The National Security Agency could be given expansive new surveillance powers under a proposed change to the FISA 702 bill — slated for a vote on April 19.
Strange that Snowden, of all people, is assuming the NSA is waiting for this bill to pass to do this stuff rather than them having done it for a very long time already.
Does he really think the NSA isn't already spying on people through things like public wifi?
My understanding is this will make public operators liable to participate. Like, they have to have infrastructure in place to do the recording for the NSA.
Like, they could mandate back doors in all equipment.
The NSA couldn’t really work in the US before this, but they were free and encouraged to work in foreign countries.
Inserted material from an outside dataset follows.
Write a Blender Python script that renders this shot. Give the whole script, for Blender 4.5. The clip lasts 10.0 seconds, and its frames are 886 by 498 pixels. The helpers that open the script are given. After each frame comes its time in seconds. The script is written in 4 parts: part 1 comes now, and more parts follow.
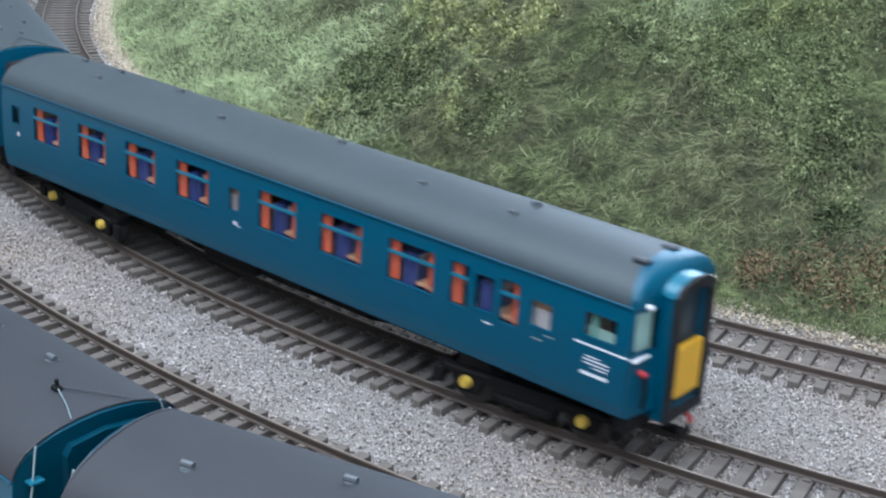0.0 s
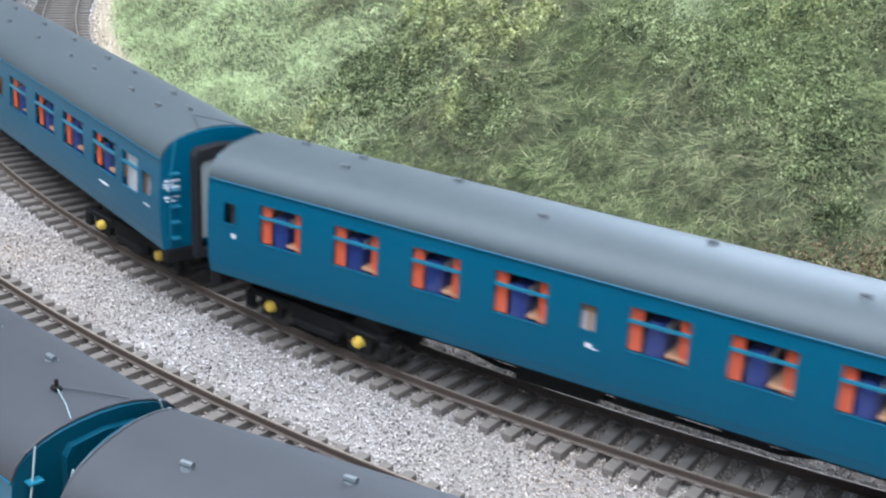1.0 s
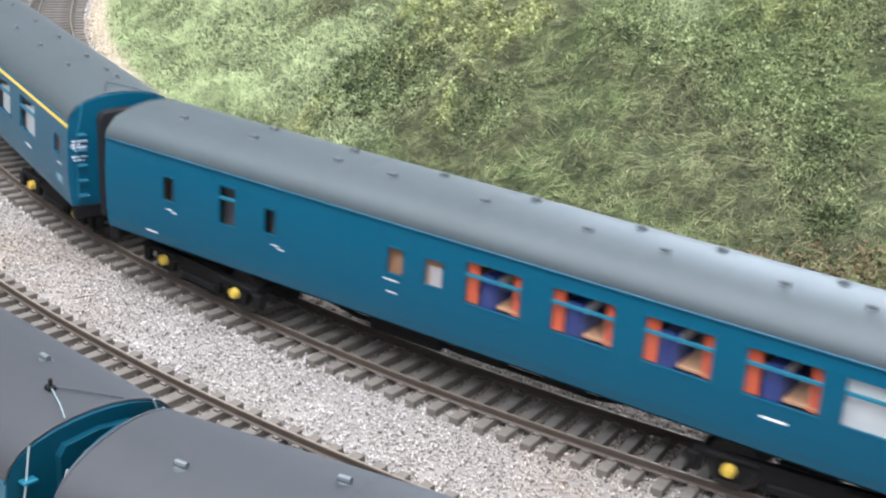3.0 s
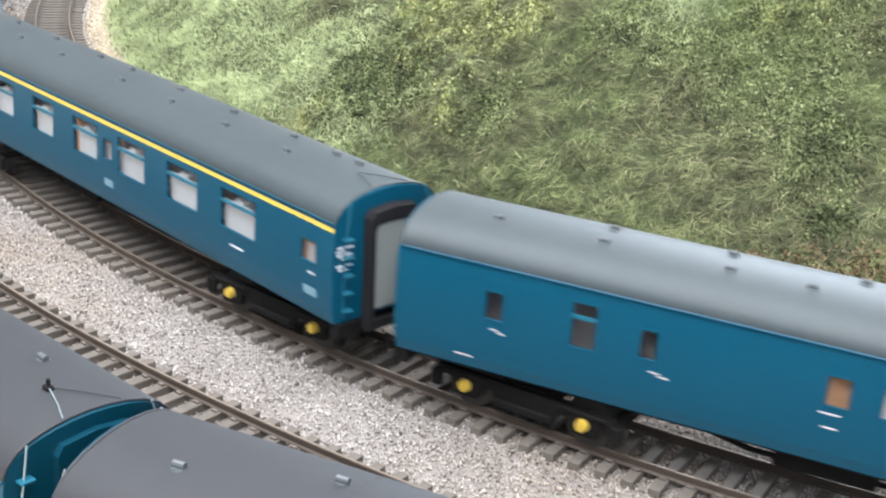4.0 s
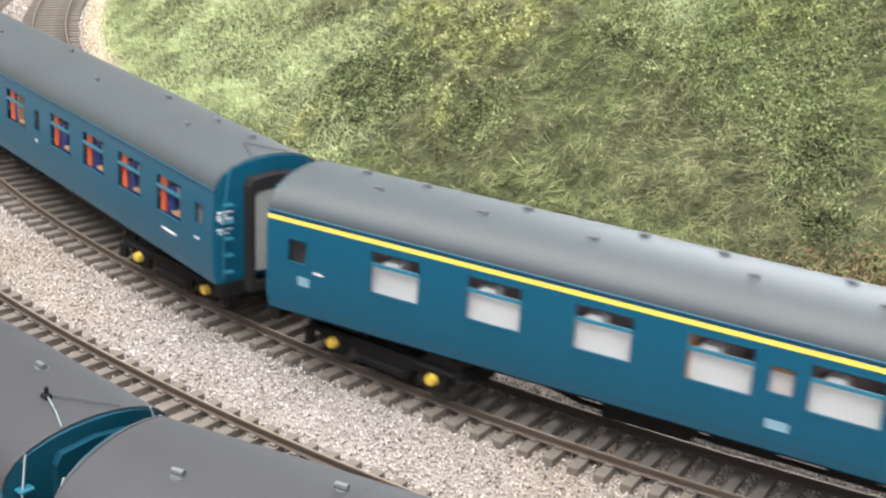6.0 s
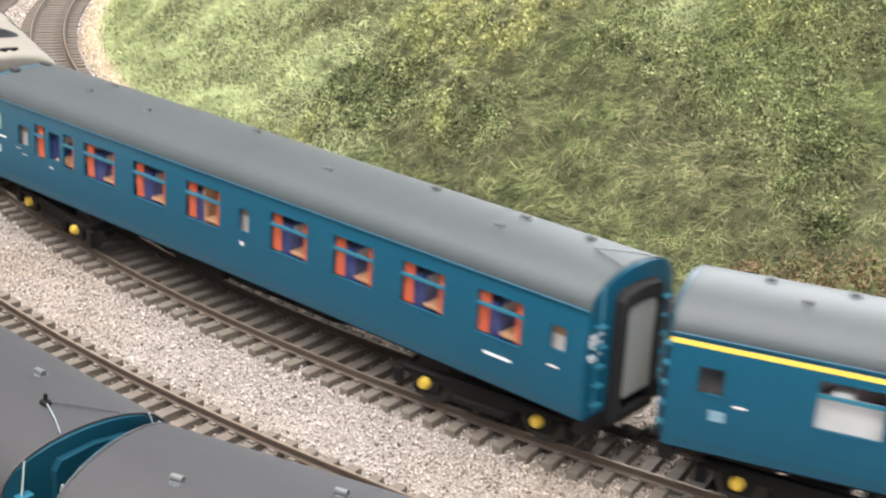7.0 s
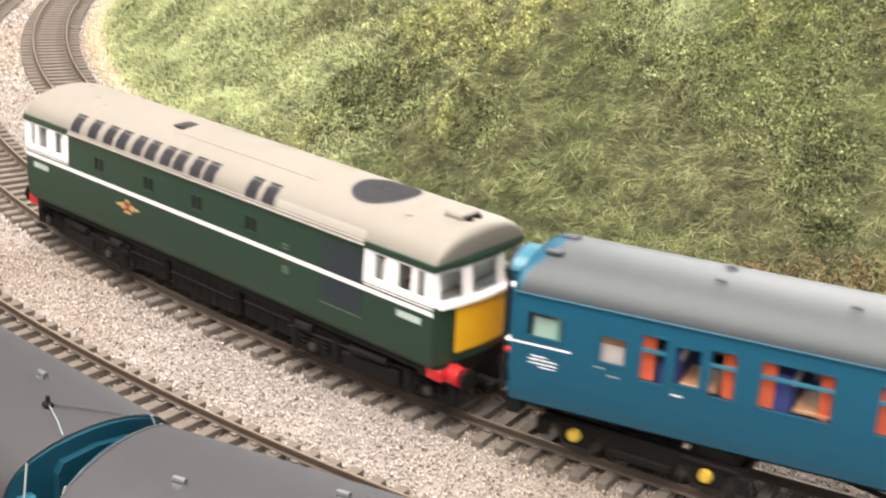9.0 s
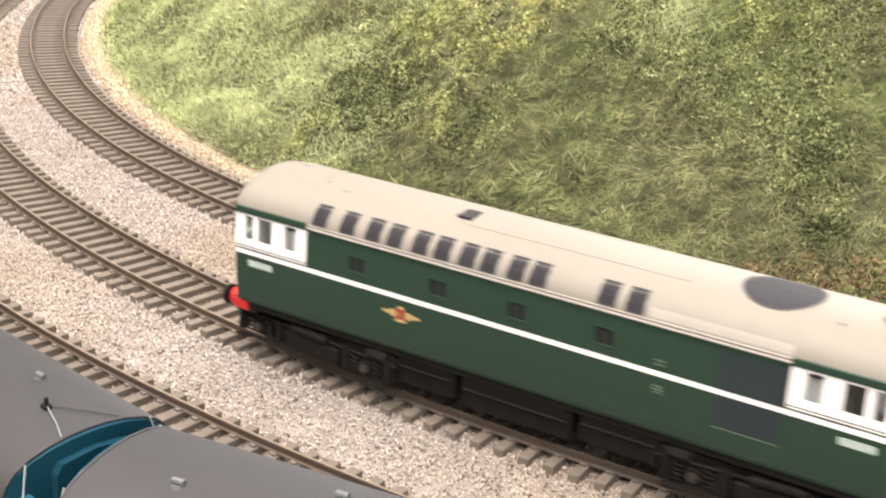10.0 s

You should look up how the “five eyes” actually worked, and ECHELON before it: Your data stored overseas is fair game for the NSA. Inside the country they needed a secret warrant to nab it.
They collected everything from the US but pretended they could only search comms with at least one non-US party without a warrant (there were no technical barriers to this and Snowden even claimed it would be easy for a low level NSA agent to read the President's emails). Foreigners may be easier to search without a warrant at the NSA, but using services outside the US gives a greater chance your data isn't in their database to begin with.
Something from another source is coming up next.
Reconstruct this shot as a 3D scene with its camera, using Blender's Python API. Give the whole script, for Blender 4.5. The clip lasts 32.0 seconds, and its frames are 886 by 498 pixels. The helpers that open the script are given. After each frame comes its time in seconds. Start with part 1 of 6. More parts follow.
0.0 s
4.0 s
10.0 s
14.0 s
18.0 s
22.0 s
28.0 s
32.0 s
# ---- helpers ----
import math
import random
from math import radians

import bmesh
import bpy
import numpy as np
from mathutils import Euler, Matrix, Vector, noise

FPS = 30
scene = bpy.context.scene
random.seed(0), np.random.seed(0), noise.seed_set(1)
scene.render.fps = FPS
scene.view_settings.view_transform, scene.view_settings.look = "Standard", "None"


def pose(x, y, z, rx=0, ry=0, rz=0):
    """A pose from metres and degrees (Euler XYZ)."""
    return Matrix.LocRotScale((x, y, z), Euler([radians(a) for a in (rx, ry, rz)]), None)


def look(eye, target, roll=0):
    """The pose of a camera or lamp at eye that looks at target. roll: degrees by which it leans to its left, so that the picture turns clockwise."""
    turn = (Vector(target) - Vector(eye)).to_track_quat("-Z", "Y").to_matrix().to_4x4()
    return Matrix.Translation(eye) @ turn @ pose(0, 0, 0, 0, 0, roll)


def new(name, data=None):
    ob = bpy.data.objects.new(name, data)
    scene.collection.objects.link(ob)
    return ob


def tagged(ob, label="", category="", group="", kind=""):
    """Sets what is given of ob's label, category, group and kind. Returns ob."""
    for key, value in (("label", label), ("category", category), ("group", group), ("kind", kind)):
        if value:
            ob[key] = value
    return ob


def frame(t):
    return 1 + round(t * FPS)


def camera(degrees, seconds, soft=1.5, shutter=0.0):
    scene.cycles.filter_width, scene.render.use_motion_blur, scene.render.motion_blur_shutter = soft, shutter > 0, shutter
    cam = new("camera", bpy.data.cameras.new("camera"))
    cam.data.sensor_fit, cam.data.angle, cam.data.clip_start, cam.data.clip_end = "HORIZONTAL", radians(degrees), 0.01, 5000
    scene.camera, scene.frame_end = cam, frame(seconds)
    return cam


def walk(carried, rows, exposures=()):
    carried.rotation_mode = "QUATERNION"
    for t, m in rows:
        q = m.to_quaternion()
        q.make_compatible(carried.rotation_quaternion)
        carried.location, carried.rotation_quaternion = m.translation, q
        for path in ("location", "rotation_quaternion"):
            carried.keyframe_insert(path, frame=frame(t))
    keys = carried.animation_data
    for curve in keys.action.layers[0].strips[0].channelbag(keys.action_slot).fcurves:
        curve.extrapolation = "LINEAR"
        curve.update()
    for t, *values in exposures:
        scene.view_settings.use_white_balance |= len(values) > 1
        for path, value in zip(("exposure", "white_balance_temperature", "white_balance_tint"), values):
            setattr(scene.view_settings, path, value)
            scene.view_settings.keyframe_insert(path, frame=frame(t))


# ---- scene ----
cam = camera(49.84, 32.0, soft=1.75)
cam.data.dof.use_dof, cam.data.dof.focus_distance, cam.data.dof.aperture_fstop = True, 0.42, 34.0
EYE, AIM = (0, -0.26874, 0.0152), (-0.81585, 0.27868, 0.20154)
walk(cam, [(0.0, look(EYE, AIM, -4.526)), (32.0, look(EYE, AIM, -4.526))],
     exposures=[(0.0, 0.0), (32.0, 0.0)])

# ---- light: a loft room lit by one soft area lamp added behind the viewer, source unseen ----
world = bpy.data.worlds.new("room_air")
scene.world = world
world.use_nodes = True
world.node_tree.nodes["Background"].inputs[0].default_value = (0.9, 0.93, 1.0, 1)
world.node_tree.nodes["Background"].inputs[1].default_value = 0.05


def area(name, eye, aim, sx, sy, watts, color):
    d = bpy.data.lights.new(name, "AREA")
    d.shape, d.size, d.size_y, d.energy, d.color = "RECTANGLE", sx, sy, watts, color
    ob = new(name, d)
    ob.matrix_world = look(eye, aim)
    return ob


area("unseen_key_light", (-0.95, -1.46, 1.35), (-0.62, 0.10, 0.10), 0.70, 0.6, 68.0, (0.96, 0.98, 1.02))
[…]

FISA authorizes a specific court to authorize warrants, the FISC, however the article looks directly at the NSAs role who is not affiliated with or charged by FISC, but through warrants and direction of the FBI. The FBI is not very scary since people normally associate them with protection of national interests, so instead the article only mentions who the tasking authority and holder of the warrant actually is. The article uses key terms specifically to get a reaction from a small subset as click bait without even providing accurate information about the topic. It's lazy and uninformative.